→ MATERIAL PROVIDED:
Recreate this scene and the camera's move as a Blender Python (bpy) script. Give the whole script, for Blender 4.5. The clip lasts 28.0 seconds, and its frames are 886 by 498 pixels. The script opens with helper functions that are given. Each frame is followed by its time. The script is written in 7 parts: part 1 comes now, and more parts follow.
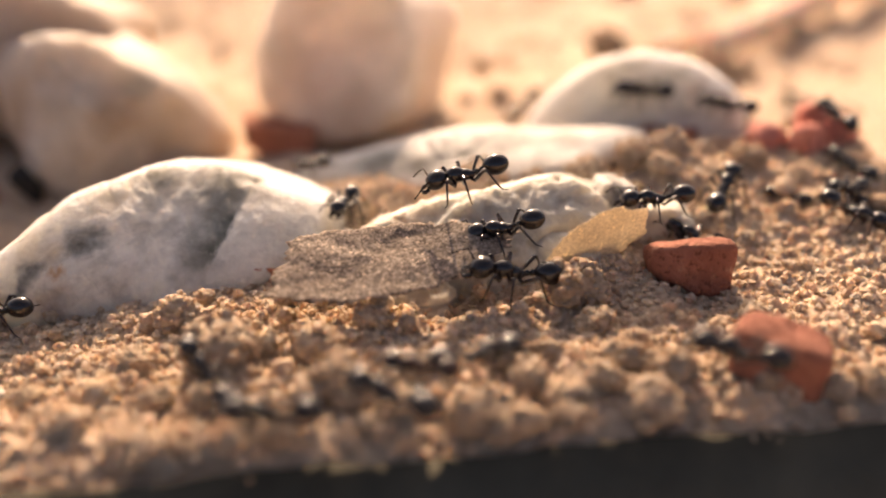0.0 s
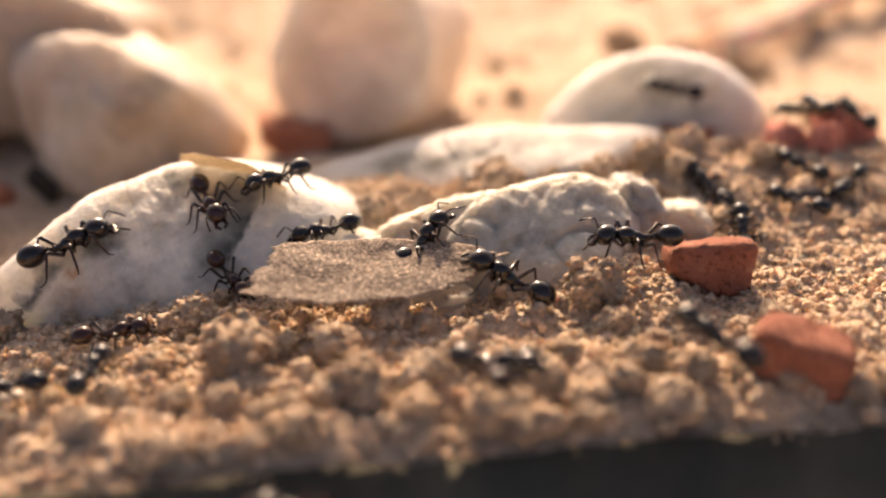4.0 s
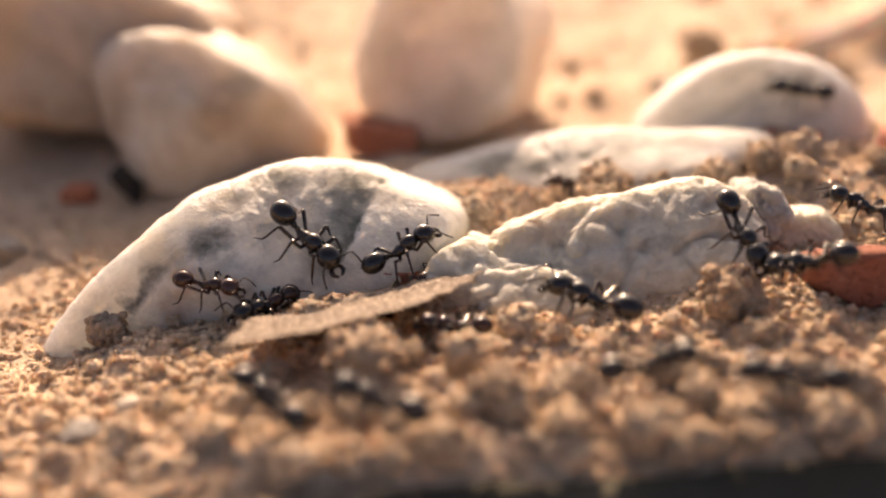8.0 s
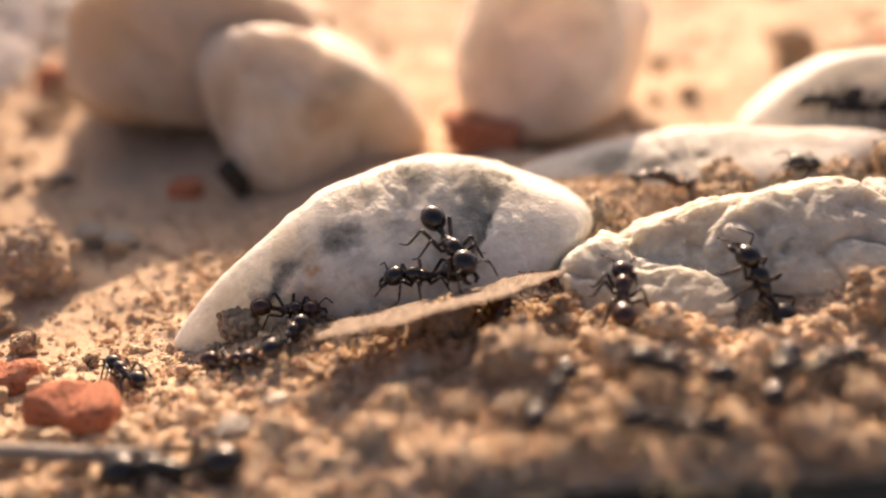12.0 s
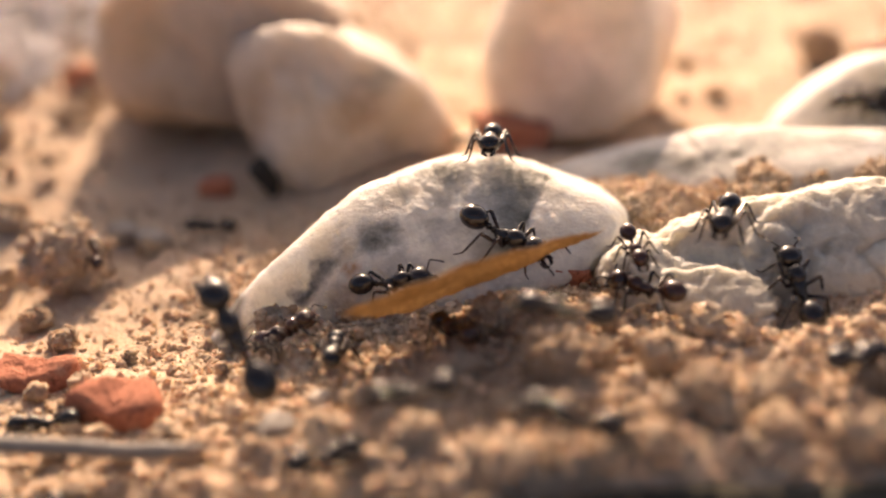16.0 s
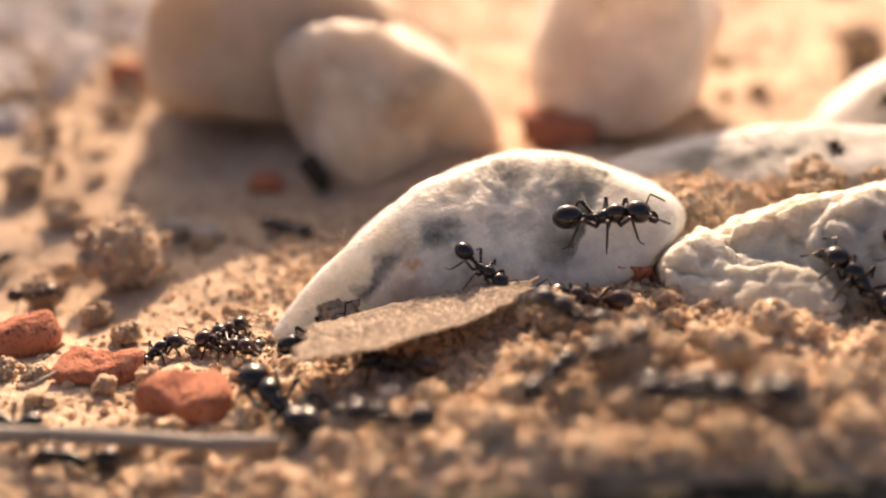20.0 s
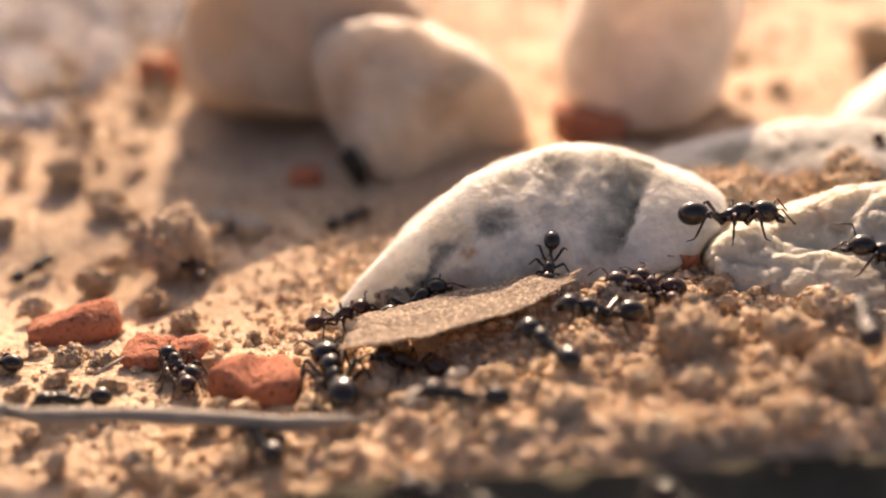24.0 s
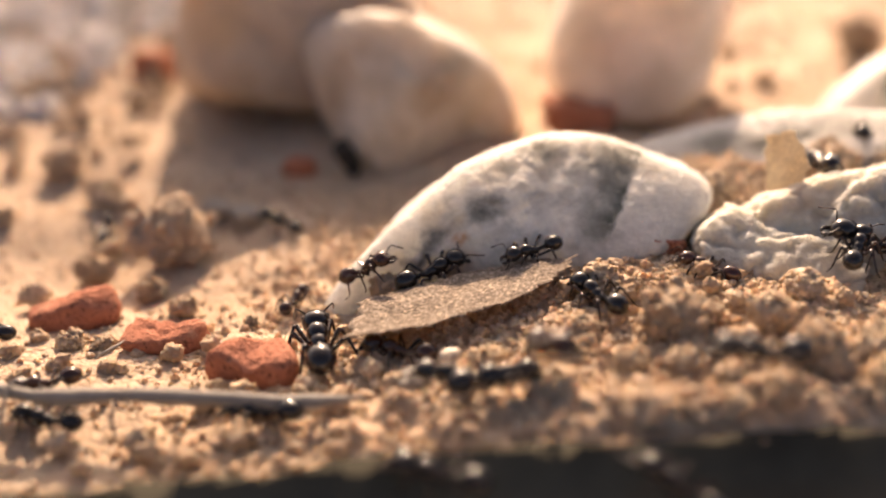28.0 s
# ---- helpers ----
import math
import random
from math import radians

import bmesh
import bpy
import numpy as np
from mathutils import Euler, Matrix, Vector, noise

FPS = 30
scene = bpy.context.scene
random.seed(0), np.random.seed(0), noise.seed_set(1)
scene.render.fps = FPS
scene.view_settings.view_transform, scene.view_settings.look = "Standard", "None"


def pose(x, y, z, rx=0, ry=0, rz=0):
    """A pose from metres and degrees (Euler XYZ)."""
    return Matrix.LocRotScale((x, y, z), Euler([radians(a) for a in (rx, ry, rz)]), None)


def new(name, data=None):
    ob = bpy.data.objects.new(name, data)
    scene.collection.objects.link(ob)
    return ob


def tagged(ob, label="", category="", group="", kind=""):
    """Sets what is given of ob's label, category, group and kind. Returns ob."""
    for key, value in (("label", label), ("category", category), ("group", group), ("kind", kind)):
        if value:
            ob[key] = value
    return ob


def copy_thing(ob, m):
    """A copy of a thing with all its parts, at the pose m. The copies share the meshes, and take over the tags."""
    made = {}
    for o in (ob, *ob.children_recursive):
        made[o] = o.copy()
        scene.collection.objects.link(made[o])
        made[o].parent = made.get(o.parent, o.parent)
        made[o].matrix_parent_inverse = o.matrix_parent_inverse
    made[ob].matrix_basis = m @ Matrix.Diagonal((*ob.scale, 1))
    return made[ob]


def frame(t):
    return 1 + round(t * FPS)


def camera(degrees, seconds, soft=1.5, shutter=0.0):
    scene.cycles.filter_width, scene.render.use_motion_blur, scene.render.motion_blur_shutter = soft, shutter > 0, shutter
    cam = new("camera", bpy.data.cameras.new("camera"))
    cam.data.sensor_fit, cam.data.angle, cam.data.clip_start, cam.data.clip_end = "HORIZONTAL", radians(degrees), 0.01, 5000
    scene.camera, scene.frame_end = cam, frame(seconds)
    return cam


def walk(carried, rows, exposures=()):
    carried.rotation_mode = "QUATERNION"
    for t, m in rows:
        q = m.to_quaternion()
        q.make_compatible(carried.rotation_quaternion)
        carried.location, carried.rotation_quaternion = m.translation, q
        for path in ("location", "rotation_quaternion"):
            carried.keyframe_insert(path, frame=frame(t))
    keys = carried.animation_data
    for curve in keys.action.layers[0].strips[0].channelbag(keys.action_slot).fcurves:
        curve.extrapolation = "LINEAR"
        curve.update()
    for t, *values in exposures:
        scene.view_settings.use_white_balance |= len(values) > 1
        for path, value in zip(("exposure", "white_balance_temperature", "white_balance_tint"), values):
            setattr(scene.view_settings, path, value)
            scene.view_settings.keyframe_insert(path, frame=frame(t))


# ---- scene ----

→ AIM OF THE TASK:
Return the whole listing, word for word, and leave out every picture.

→ WRITTEN ANSWER:
Recreate this scene and the camera's move as a Blender Python (bpy) script. Give the whole script, for Blender 4.5. The clip lasts 28.0 seconds, and its frames are 886 by 498 pixels. The script opens with helper functions that are given. Each frame is followed by its time. The script is written in 7 parts: part 1 comes now, and more parts follow.
0.0 s
4.0 s
8.0 s
12.0 s
16.0 s
20.0 s
24.0 s
28.0 s
# ---- helpers ----
import math
import random
from math import radians

import bmesh
import bpy
import numpy as np
from mathutils import Euler, Matrix, Vector, noise

FPS = 30
scene = bpy.context.scene
random.seed(0), np.random.seed(0), noise.seed_set(1)
scene.render.fps = FPS
scene.view_settings.view_transform, scene.view_settings.look = "Standard", "None"


def pose(x, y, z, rx=0, ry=0, rz=0):
    """A pose from metres and degrees (Euler XYZ)."""
    return Matrix.LocRotScale((x, y, z), Euler([radians(a) for a in (rx, ry, rz)]), None)


def new(name, data=None):
    ob = bpy.data.objects.new(name, data)
    scene.collection.objects.link(ob)
    return ob


def tagged(ob, label="", category="", group="", kind=""):
    """Sets what is given of ob's label, category, group and kind. Returns ob."""
    for key, value in (("label", label), ("category", category), ("group", group), ("kind", kind)):
        if value:
            ob[key] = value
    return ob


def copy_thing(ob, m):
    """A copy of a thing with all its parts, at the pose m. The copies share the meshes, and take over the tags."""
    made = {}
    for o in (ob, *ob.children_recursive):
        made[o] = o.copy()
        scene.collection.objects.link(made[o])
        made[o].parent = made.get(o.parent, o.parent)
        made[o].matrix_parent_inverse = o.matrix_parent_inverse
    made[ob].matrix_basis = m @ Matrix.Diagonal((*ob.scale, 1))
    return made[ob]


def frame(t):
    return 1 + round(t * FPS)


def camera(degrees, seconds, soft=1.5, shutter=0.0):
    scene.cycles.filter_width, scene.render.use_motion_blur, scene.render.motion_blur_shutter = soft, shutter > 0, shutter
    cam = new("camera", bpy.data.cameras.new("camera"))
    cam.data.sensor_fit, cam.data.angle, cam.data.clip_start, cam.data.clip_end = "HORIZONTAL", radians(degrees), 0.01, 5000
    scene.camera, scene.frame_end = cam, frame(seconds)
    return cam


def walk(carried, rows, exposures=()):
    carried.rotation_mode = "QUATERNION"
    for t, m in rows:
        q = m.to_quaternion()
        q.make_compatible(carried.rotation_quaternion)
        carried.location, carried.rotation_quaternion = m.translation, q
        for path in ("location", "rotation_quaternion"):
            carried.keyframe_insert(path, frame=frame(t))
    keys = carried.animation_data
    for curve in keys.action.layers[0].strips[0].channelbag(keys.action_slot).fcurves:
        curve.extrapolation = "LINEAR"
        curve.update()
    for t, *values in exposures:
        scene.view_settings.use_white_balance |= len(values) > 1
        for path, value in zip(("exposure", "white_balance_temperature", "white_balance_tint"), values):
            setattr(scene.view_settings, path, value)
            scene.view_settings.keyframe_insert(path, frame=frame(t))


# ---- scene ----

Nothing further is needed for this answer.